→ To do: In this exercise, return the whole listing exactly, excluding any images.

────────────────────────────────────────

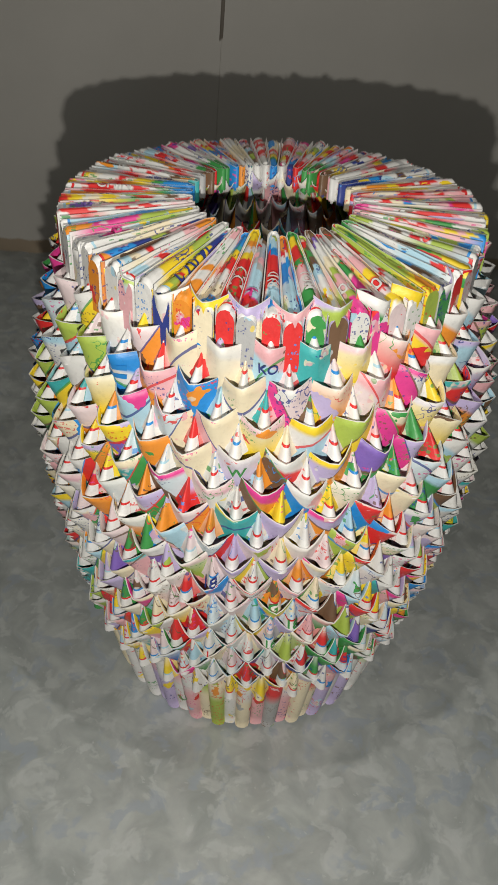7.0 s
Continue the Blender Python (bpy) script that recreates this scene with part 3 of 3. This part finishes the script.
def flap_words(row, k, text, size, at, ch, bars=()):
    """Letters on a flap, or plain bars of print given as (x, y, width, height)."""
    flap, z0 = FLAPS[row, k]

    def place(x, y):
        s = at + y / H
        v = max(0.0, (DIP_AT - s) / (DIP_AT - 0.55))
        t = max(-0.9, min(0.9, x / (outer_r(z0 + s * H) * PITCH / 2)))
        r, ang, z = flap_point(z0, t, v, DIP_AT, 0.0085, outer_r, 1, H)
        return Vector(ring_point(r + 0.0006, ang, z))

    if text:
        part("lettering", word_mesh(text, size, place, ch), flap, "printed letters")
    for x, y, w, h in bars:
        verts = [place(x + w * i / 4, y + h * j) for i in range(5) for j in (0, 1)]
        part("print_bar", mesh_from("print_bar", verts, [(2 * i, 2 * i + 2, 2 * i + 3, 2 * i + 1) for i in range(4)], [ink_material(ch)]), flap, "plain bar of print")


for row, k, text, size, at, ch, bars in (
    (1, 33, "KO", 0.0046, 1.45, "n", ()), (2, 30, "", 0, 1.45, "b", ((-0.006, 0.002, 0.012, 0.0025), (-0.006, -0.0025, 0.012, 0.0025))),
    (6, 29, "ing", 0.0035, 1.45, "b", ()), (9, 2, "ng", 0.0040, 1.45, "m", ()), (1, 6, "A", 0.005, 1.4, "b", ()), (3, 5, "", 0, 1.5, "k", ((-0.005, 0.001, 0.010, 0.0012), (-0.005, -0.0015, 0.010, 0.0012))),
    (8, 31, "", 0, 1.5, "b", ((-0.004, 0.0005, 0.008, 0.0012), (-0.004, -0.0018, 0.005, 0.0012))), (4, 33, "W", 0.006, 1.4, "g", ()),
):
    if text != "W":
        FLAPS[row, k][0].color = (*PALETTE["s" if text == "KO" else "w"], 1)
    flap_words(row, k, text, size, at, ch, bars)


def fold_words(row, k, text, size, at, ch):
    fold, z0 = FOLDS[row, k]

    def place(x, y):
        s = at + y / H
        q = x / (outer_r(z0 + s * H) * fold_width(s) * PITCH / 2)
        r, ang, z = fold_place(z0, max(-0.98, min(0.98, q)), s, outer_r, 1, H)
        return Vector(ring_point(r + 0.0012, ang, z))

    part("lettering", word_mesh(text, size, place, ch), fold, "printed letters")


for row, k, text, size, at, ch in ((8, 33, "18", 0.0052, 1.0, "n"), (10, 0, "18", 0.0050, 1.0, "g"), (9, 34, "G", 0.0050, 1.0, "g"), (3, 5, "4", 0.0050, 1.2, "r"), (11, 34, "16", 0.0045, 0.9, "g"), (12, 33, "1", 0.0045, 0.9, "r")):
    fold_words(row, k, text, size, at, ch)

────────────────────────────────────────

→ Final answer:
7.0 s
Continue the Blender Python (bpy) script that recreates this scene with part 3 of 3. This part finishes the script.
def flap_words(row, k, text, size, at, ch, bars=()):
    """Letters on a flap, or plain bars of print given as (x, y, width, height)."""
    flap, z0 = FLAPS[row, k]

    def place(x, y):
        s = at + y / H
        v = max(0.0, (DIP_AT - s) / (DIP_AT - 0.55))
        t = max(-0.9, min(0.9, x / (outer_r(z0 + s * H) * PITCH / 2)))
        r, ang, z = flap_point(z0, t, v, DIP_AT, 0.0085, outer_r, 1, H)
        return Vector(ring_point(r + 0.0006, ang, z))

    if text:
        part("lettering", word_mesh(text, size, place, ch), flap, "printed letters")
    for x, y, w, h in bars:
        verts = [place(x + w * i / 4, y + h * j) for i in range(5) for j in (0, 1)]
        part("print_bar", mesh_from("print_bar", verts, [(2 * i, 2 * i + 2, 2 * i + 3, 2 * i + 1) for i in range(4)], [ink_material(ch)]), flap, "plain bar of print")


for row, k, text, size, at, ch, bars in (
    (1, 33, "KO", 0.0046, 1.45, "n", ()), (2, 30, "", 0, 1.45, "b", ((-0.006, 0.002, 0.012, 0.0025), (-0.006, -0.0025, 0.012, 0.0025))),
    (6, 29, "ing", 0.0035, 1.45, "b", ()), (9, 2, "ng", 0.0040, 1.45, "m", ()), (1, 6, "A", 0.005, 1.4, "b", ()), (3, 5, "", 0, 1.5, "k", ((-0.005, 0.001, 0.010, 0.0012), (-0.005, -0.0015, 0.010, 0.0012))),
    (8, 31, "", 0, 1.5, "b", ((-0.004, 0.0005, 0.008, 0.0012), (-0.004, -0.0018, 0.005, 0.0012))), (4, 33, "W", 0.006, 1.4, "g", ()),
):
    if text != "W":
        FLAPS[row, k][0].color = (*PALETTE["s" if text == "KO" else "w"], 1)
    flap_words(row, k, text, size, at, ch, bars)


def fold_words(row, k, text, size, at, ch):
    fold, z0 = FOLDS[row, k]

    def place(x, y):
        s = at + y / H
        q = x / (outer_r(z0 + s * H) * fold_width(s) * PITCH / 2)
        r, ang, z = fold_place(z0, max(-0.98, min(0.98, q)), s, outer_r, 1, H)
        return Vector(ring_point(r + 0.0012, ang, z))

    part("lettering", word_mesh(text, size, place, ch), fold, "printed letters")


for row, k, text, size, at, ch in ((8, 33, "18", 0.0052, 1.0, "n"), (10, 0, "18", 0.0050, 1.0, "g"), (9, 34, "G", 0.0050, 1.0, "g"), (3, 5, "4", 0.0050, 1.2, "r"), (11, 34, "16", 0.0045, 0.9, "g"), (12, 33, "1", 0.0045, 0.9, "r")):
    fold_words(row, k, text, size, at, ch)